Комитет госбезопасности считает возможным разрешить Зиновьеву и его семье выезд в одну из капиталистических стран в частном порядке».

Популярный в широких слоях населения поэт и бард В.Высоцкий не собирался, несмотря ни на что, покидать родину. По свидетельству В.Чебрикова, вскоре после высылки Солженицына и выезда из страны многих других писателей и художников Андропов получил от высших партийных инстанций указание об аресте Владимира Высоцкого. Юрий Владимирович был крайне растерян: он хорошо помнил, какой отрицательный резонанс получило в 1966 году судебное дело писателей А.Синявского и Ю.Даниэля. А Высоцкий был гораздо более известным человеком и как бард, и как артист театра на Таганке. Он снимался и в кино, создав несколько запоминающихся образов. У него было много не только резко критичных, сатирических, но и глубоко патриотических песен.

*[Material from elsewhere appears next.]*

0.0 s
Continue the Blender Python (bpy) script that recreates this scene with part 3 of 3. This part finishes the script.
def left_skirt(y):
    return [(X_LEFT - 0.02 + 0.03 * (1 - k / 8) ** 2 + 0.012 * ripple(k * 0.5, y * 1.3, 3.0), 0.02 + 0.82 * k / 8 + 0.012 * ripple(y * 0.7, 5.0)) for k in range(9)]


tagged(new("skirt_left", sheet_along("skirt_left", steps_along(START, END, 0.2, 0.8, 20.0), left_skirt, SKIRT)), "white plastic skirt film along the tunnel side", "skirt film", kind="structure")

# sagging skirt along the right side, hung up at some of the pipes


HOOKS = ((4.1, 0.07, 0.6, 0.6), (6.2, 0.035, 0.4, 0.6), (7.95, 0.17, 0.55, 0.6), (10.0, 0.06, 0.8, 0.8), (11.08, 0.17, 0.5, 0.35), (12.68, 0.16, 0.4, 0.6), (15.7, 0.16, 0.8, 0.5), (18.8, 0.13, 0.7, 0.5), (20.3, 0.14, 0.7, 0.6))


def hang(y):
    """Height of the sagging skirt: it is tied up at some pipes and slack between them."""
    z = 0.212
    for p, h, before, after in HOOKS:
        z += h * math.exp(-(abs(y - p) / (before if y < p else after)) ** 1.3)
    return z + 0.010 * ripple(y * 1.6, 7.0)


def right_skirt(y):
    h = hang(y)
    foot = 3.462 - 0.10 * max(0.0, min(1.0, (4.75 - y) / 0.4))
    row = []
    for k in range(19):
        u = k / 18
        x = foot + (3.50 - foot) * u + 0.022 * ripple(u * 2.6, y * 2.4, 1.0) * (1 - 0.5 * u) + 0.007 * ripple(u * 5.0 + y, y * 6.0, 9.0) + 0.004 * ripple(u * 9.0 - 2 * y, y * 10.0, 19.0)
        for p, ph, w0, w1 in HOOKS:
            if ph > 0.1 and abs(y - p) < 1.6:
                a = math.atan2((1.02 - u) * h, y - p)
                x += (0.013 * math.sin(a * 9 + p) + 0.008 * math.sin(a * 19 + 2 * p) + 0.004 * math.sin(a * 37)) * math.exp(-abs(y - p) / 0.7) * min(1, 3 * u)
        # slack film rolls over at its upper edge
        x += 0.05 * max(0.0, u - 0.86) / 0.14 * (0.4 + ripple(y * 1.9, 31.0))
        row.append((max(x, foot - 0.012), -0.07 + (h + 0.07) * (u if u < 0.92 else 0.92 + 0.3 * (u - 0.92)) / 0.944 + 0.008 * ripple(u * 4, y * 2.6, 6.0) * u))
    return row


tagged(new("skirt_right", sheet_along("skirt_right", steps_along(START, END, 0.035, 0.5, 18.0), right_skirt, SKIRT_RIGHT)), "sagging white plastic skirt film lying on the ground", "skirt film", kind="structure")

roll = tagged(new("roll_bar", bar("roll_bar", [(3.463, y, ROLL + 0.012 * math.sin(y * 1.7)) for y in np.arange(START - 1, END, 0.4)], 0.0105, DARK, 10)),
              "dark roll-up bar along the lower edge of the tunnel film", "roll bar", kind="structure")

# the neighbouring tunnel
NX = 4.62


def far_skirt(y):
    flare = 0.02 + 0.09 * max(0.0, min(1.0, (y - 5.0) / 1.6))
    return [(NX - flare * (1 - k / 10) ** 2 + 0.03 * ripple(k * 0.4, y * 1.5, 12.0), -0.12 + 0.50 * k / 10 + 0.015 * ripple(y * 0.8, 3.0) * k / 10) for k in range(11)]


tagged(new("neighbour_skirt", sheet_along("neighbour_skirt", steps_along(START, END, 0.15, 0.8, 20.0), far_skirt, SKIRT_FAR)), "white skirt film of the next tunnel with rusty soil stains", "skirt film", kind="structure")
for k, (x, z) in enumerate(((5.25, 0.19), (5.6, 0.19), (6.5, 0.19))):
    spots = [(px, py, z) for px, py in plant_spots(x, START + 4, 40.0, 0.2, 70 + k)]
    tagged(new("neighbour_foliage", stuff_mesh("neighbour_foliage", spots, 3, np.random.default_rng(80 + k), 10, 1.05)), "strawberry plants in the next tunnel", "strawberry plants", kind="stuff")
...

Андропов вызвал к себе Чебрикова и долго совещался с ним, чтобы найти какой-то выход и избежать совершенно ненужной, по его мнению, репрессивной акции. В конечном счёте им удалось переубедить Брежнева и Суслова. Именно Суслов выступал инициатором гонений на Высоцкого, так как Брежнев иногда и сам слушал записи некоторых его песен».